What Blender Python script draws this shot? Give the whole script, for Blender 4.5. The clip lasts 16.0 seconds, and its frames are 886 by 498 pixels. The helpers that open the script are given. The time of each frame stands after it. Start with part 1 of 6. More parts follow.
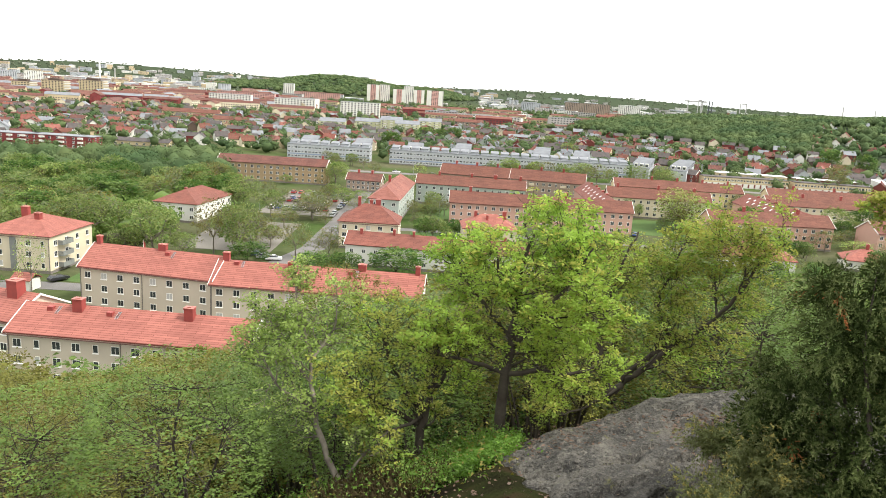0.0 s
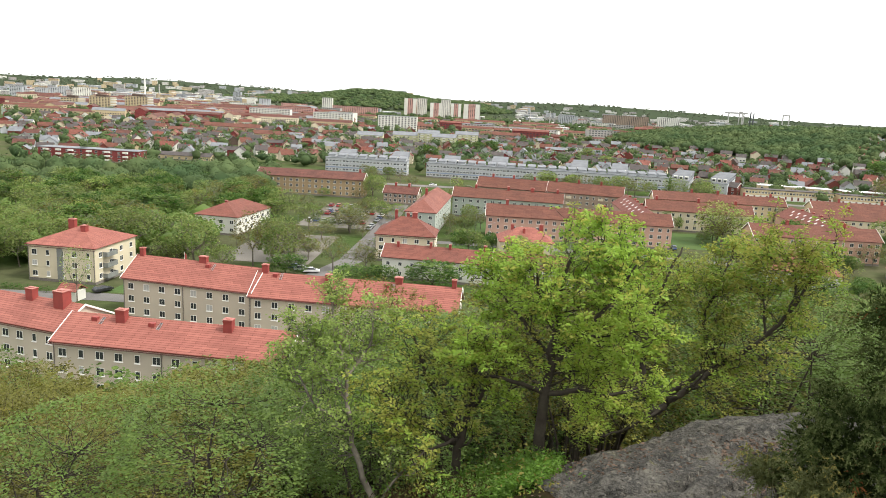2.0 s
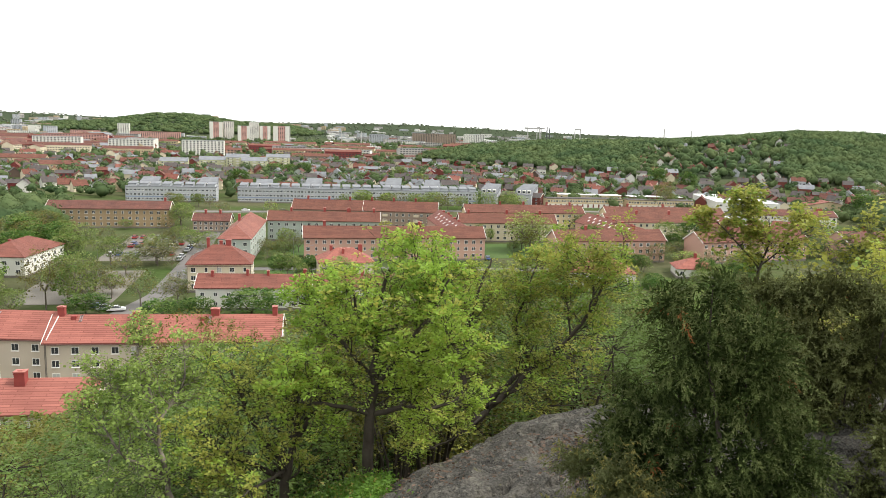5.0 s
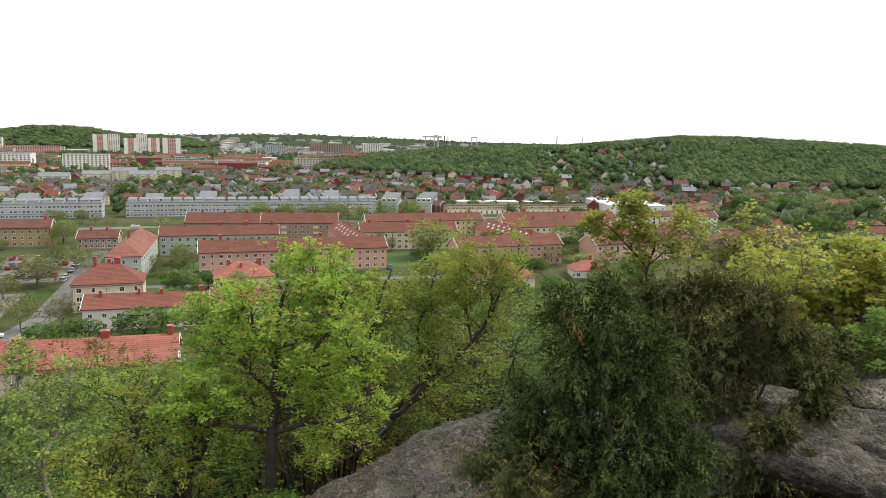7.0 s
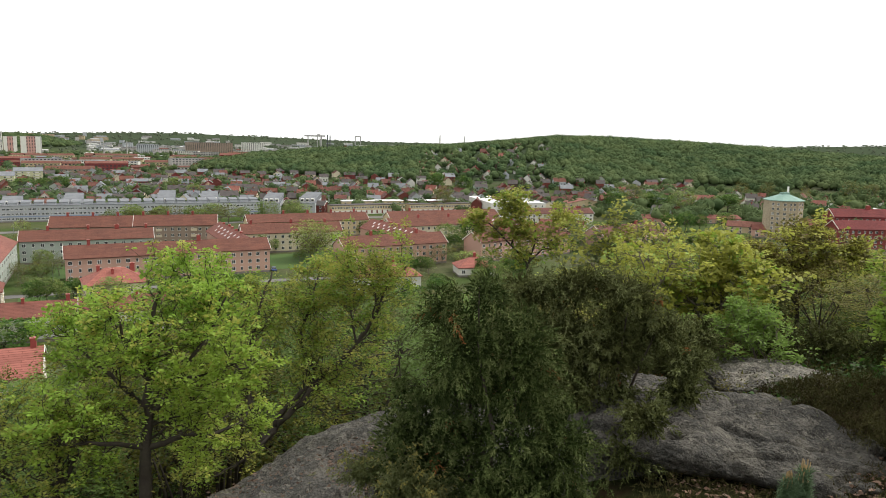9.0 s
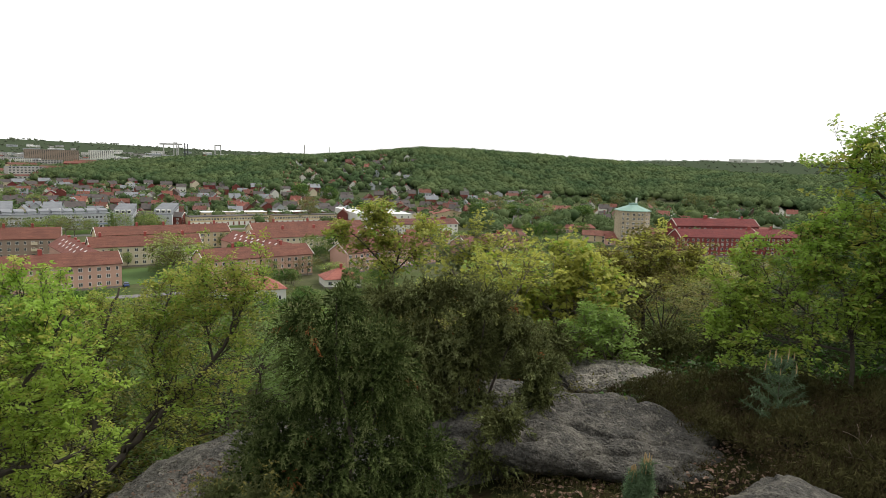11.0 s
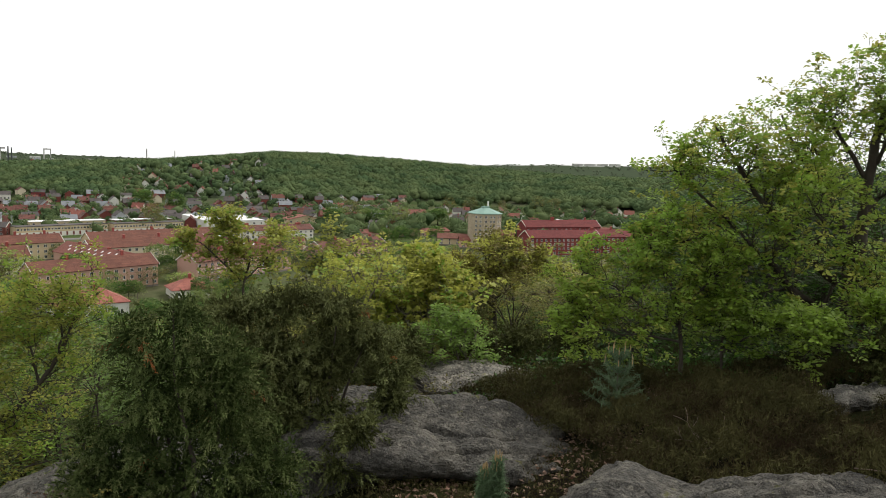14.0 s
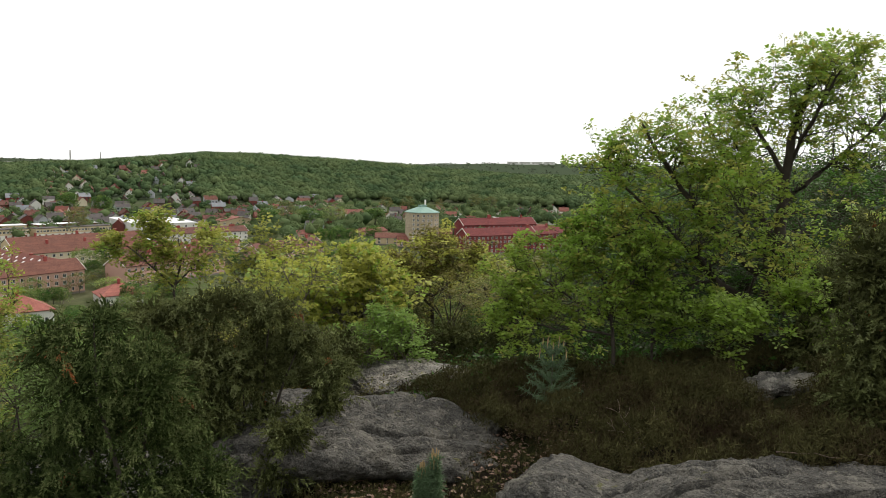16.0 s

· · · ·

**What you are asked to do:** Omit the pictures and reproduce the listing exactly.

**Solution to the problem:**
What Blender Python script draws this shot? Give the whole script, for Blender 4.5. The clip lasts 16.0 seconds, and its frames are 886 by 498 pixels. The helpers that open the script are given. The time of each frame stands after it. Start with part 1 of 6. More parts follow.
0.0 s
2.0 s
5.0 s
7.0 s
9.0 s
11.0 s
14.0 s
16.0 s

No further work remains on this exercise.